━━━━━ Stored data

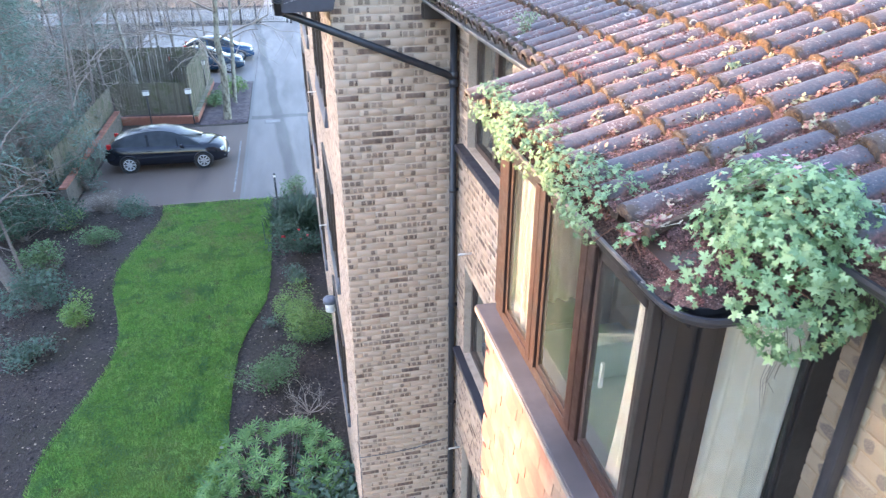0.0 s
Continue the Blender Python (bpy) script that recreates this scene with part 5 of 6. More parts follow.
SEDUMS = sedum_meshes()
sr = random.Random(5)
SEDUM_LABEL = ("small pale grey-green sedum clump rooted in a tile pan", "small red sedum clump rooted in a tile pan")
spots = []
while len(spots) < 640:
    r = sr.randrange(2, 46)
    y = Y_TOP - r * ROLL + sr.uniform(-0.014, 0.014)
    x = -0.33 + 3.3 * sr.random() ** 1.35
    if -6.6 < y < -0.3 and noise.noise((x * 1.5, y * 1.1, 12)) + 0.30 * (-y - 3.2) - 0.12 * x + 0.25 > sr.uniform(-0.3, 0.6):
        spots.append((roof_frame(x, y, 0.022), x + 0.25 * abs(y + 5.0)))
for x in (-0.70, -0.66, -0.62, -0.58, -0.50, -0.46, -0.42, -0.55, -0.48, -0.60):
    for y in (sr.uniform(-5.15, -4.2), sr.uniform(-5.1, -3.5)):
        spots.append((roof_frame(x, y, 0.04), -1.0))
spots.sort(key=lambda s: s[1])
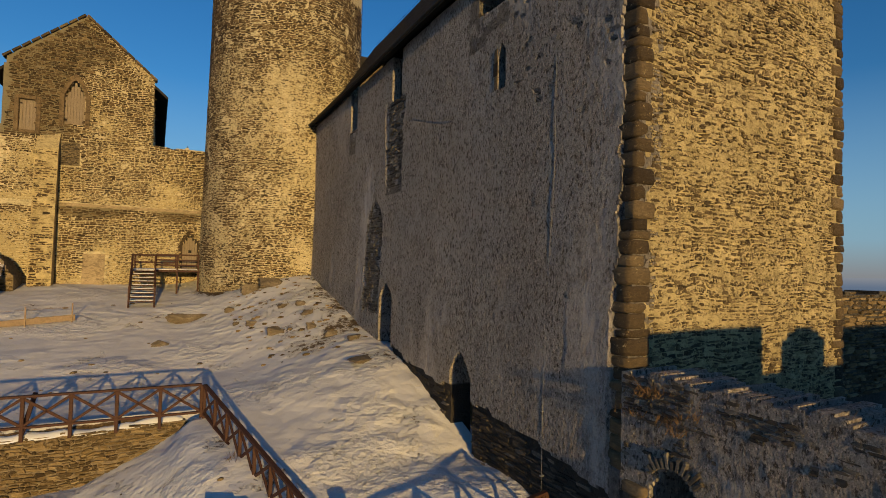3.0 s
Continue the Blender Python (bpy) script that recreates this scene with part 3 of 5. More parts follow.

━━━━━━━━━━

Search the records above for "Blender". Copy each line where it is found.

Continue the Blender Python (bpy) script that recreates this scene with part 5 of 6. More parts follow.
Continue the Blender Python (bpy) script that recreates this scene with part 3 of 5. More parts follow.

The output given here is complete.